EXERCISE: Can you set down, exactly as they appear below, the lines from the opening of the material through the one bearing "stone pedestal with", minus the pictures?

Source records:
>> start

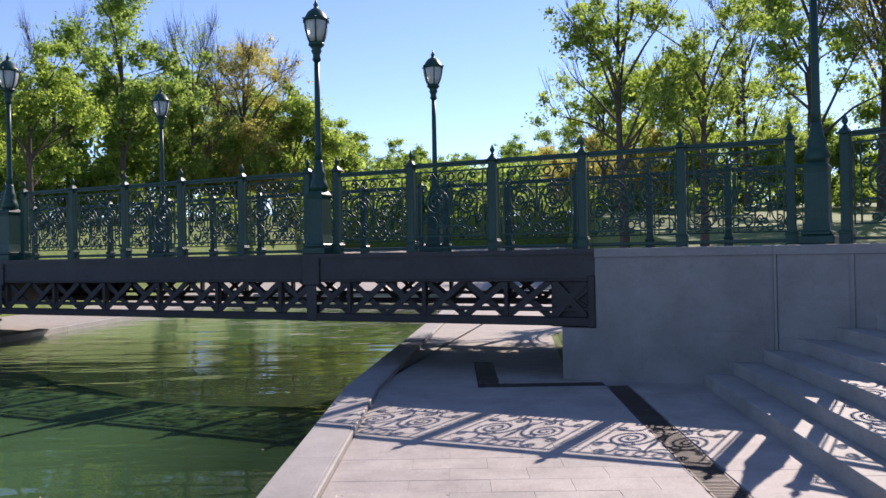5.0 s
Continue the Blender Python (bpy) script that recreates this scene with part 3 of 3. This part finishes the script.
# ---------------------------------------------------------------- pedestal and gate panel
def build_pedestal():
    ped = empty("stone_pedestal")
    part("block", prism(bmesh.new(), [(0.09, 0.05), (1.02, 0.05), (1.02, 0.75), (0.09, 0.75)], 0.03, 0.83), M_PED, ped)
    # rounded shoulders: an arch-topped slab
    bm = bmesh.new()
    prof = [(0.09, 0.828), (1.02, 0.828)] + [(0.84 + 0.18 * math.cos(a), 0.87 + 0.18 * math.sin(a)) for a in np.linspace(0, math.pi / 2, 7)] + [(0.40 + 0.31 * math.cos(a), 0.83 + 0.22 * math.sin(a)) for a in np.linspace(math.pi / 2, math.pi, 7)]
    f = [bm.verts.new((x, 0.05, z)) for x, z in prof]
    b = [bm.verts.new((x, 0.75, z)) for x, z in prof]
    n = len(prof)
    bm.faces.new(f)
    bm.faces.new(b[::-1])
    for i in range(n):
        bm.faces.new((f[i], b[i], b[(i + 1) % n], f[(i + 1) % n]))
    bmesh.ops.recalc_face_normals(bm, faces=bm.faces[:])
    part("rounded_top", bm, M_PED, ped)
    part("coping", box(bmesh.new(), -0.03, -0.05, -0.075, 1.06, 0.8, 0.03, 0.012), M_STEP, ped, "pale granite coping slab")
    part("base", box(bmesh.new(), 0.0, -0.02, -0.62, 1.0, 0.78, -0.07, 0.006), M_WALL, ped)
    return tagged(ped, "pale stone pedestal with rounded shoulders beside the steps", "pedestal")


ped = build_pedestal()
PED_ANGLE = math.degrees(math.atan2(-0.32, 0.95))
ped.matrix_basis = pose(PED.x, PED.y, DECK, 0, 0, PED_ANGLE)
gate_l, gate_r = Vector((7.36, 14.31, DECK)), Vector((8.67, 13.86, DECK))
gate_angle = math.degrees(math.atan2(gate_r.y - gate_l.y, gate_r.x - gate_l.x))
put(post, pose(*gate_l, 0, 0, gate_angle))
put(post, pose(*gate_r, 0, 0, gate_angle))
mid = (gate_l + gate_r) / 2
put(panel, pose(*mid, 0, 0, gate_angle) @ Matrix.Diagonal(((gate_r - gate_l).length / PANEL, 1, 0.95, 1)))

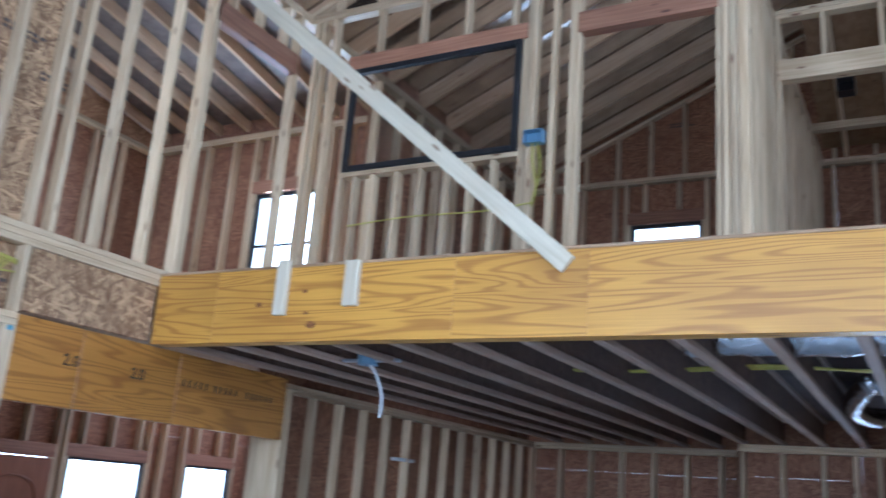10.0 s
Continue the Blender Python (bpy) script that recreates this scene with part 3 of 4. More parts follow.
# roof: rafters with a foil-faced deck above them
ra = structure("rafters", "sawn pine roof rafters rising to a ridge board", "rafters")
for ry in span(-7.8, 5.7, 0.61):
    for sx in (-1, 1):
        e = RIDGE + sx * (XR - RIDGE + 0.12)
        a, b = Vector((e, ry, roof_z(e) + 0.09)), Vector((RIDGE + sx * 0.02, ry, roof_z(RIDGE) + 0.09))
        board("rafter", a, b, 0.184, T, RAFTER, ra)
box("ridge_board", RIDGE - T / 2, RIDGE + T / 2, -8, 5.9, roof_z(RIDGE) - 0.05, roof_z(RIDGE) + 0.22, STUD, ra)
for sx in (-1, 1):
    e = RIDGE + sx * (XR - RIDGE + 0.25)
    up = 0.205
    pts = [(e, roof_z(e) + up), (RIDGE, roof_z(RIDGE) + up), (RIDGE, roof_z(RIDGE) + up + 0.03), (e, roof_z(e) + up + 0.03)]
    tagged(part("ceiling_deck", prism(pts, "y", -8.2, 5.95), FOIL), "foil-faced roof deck between the rafters", "roof deck", kind="structure")
    roof = part("roof", prism([(p, q + 0.035) for p, q in pts], "y", -8.25, 6.0), plain("dark_shingle", (0.06, 0.055, 0.05), 0.9))
    tagged(roof, "dark roof covering", "roof", kind="structure")
lid = slab("roof_back", -5.7, 5.7, 5.86, 7.3, F2 + 0.03, F2 + 0.08, FOIL, "low roof behind the gable", "roof")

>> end

TASK RESPONSE:
5.0 s
Continue the Blender Python (bpy) script that recreates this scene with part 3 of 3. This part finishes the script.
# ---------------------------------------------------------------- pedestal and gate panel
def build_pedestal():
    ped = empty("stone_pedestal")
    part("block", prism(bmesh.new(), [(0.09, 0.05), (1.02, 0.05), (1.02, 0.75), (0.09, 0.75)], 0.03, 0.83), M_PED, ped)
    # rounded shoulders: an arch-topped slab
    bm = bmesh.new()
    prof = [(0.09, 0.828), (1.02, 0.828)] + [(0.84 + 0.18 * math.cos(a), 0.87 + 0.18 * math.sin(a)) for a in np.linspace(0, math.pi / 2, 7)] + [(0.40 + 0.31 * math.cos(a), 0.83 + 0.22 * math.sin(a)) for a in np.linspace(math.pi / 2, math.pi, 7)]
    f = [bm.verts.new((x, 0.05, z)) for x, z in prof]
    b = [bm.verts.new((x, 0.75, z)) for x, z in prof]
    n = len(prof)
    bm.faces.new(f)
    bm.faces.new(b[::-1])
    for i in range(n):
        bm.faces.new((f[i], b[i], b[(i + 1) % n], f[(i + 1) % n]))
    bmesh.ops.recalc_face_normals(bm, faces=bm.faces[:])
    part("rounded_top", bm, M_PED, ped)
    part("coping", box(bmesh.new(), -0.03, -0.05, -0.075, 1.06, 0.8, 0.03, 0.012), M_STEP, ped, "pale granite coping slab")
    part("base", box(bmesh.new(), 0.0, -0.02, -0.62, 1.0, 0.78, -0.07, 0.006), M_WALL, ped)
    return tagged(ped, "pale stone pedestal with rounded shoulders beside the steps", "pedestal")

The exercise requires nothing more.